Publication information
- Publisher: Marvel Comics
- Genre: Spy, superhero;
- Publication date: 2015
- No. of issues: 1
- Main character(s): Peggy Carter

Creative team
- Written by: Kathryn Immonen
- Artist(s): Rich Ellis
- Penciller(s): Rich Ellis
- Letterer(s): Joe Sabino
- Colorist(s): Rachelle Rosenberg

= Agent Carter: S.H.I.E.L.D. 50th Anniversary =

2015 comic book one-shot

Agent Carter: S.H.I.E.L.D. 50th Anniversary is a comic book one-shot published by Marvel Comics in 2015 as part of a series of one-shots to celebrate the fiftieth anniversary of the creation of the fictional intelligence agency S.H.I.E.L.D.

==Publication history==
The one-shot was published in 2015 to celebrate the 50th anniversary of the fictional organisation S.H.I.E.L.D., together with Fury: S.H.I.E.L.D. 50th Anniversary, The Cavalry: S.H.I.E.L.D. 50th Anniversary, Mockingbird: S.H.I.E.L.D. 50th Anniversary and Quake: S.H.I.E.L.D. 50th Anniversary.

==Plot==
As Dum Dum Dugan attempts to recruit Peggy Carter into S.H.I.E.L.D. they run into Lady Sif.

==Reception==
Jesse Schedeen of IGN expressed that the idea of the teaming up Peggy Carter with Lady Sif is an appealing concept but that unfortunately, the issue doesn't end up using the novel team-up to very good effect.
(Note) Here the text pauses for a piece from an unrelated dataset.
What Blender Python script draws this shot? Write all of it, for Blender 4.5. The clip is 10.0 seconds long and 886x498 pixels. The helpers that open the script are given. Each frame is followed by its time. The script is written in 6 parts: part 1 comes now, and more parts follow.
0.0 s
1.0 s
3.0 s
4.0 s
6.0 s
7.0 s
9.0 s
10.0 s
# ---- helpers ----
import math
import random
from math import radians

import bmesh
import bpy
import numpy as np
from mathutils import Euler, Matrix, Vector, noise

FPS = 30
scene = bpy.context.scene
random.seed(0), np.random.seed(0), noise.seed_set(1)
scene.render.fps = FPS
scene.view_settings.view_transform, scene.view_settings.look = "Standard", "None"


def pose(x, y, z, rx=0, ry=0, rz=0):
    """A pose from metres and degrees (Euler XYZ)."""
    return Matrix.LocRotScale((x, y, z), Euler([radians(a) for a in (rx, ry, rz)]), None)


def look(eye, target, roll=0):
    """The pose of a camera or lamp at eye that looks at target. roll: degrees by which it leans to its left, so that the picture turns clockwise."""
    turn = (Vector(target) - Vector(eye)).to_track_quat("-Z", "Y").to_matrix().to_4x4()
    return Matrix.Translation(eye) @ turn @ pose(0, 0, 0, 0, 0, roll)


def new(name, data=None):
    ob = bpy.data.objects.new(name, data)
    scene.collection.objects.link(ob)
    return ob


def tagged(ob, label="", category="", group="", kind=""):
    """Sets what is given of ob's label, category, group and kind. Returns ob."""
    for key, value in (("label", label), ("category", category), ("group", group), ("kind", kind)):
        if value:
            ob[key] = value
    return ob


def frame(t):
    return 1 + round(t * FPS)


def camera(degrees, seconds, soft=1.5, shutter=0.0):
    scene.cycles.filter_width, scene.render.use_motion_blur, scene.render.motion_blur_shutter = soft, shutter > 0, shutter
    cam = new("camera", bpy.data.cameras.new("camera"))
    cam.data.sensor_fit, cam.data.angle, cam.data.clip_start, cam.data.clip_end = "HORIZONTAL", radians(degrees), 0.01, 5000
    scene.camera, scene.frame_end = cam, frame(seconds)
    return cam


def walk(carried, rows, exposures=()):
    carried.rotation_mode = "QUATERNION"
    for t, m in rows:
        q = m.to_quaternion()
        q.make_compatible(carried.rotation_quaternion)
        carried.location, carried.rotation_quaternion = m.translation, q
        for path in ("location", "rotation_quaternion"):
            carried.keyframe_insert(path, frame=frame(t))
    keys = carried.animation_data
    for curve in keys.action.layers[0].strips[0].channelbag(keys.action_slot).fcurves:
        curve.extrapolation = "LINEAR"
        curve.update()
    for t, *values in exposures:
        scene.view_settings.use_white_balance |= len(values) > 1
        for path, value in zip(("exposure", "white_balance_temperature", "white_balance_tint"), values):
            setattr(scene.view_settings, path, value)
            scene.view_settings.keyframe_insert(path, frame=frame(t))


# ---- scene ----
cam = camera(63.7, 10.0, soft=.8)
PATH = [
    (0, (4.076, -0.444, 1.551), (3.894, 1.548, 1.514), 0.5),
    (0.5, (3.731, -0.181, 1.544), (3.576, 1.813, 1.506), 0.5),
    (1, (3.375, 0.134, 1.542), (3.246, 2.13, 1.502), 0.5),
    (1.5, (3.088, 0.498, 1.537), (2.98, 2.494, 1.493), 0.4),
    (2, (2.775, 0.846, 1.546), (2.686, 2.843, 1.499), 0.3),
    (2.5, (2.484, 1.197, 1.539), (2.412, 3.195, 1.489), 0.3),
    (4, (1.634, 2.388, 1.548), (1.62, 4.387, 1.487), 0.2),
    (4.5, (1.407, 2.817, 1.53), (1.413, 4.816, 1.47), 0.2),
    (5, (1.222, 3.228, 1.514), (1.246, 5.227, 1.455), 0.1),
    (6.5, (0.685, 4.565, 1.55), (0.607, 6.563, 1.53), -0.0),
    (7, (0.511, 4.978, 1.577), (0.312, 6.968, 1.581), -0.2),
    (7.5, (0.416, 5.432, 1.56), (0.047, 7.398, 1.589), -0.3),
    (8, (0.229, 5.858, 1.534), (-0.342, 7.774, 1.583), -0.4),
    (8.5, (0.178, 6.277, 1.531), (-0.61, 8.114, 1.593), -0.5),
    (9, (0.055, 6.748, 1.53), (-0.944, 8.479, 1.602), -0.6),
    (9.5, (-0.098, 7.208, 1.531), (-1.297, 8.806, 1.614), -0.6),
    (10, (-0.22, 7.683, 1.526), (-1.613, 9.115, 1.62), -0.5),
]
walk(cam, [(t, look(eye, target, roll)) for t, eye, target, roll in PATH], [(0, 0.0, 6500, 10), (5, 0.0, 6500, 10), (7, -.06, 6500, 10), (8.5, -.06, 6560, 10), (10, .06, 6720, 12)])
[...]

Doug Zawisza of CBR.com stated that while the one-shot is a decent tale the art is where it struggles, mostly from a storytelling perspective. He says that the artist, Ellis relies on action lines to tell the tale rather than the characters themselves and that the decision to keep the beret, necklace and earrings on Carter undermines the severity of the plot.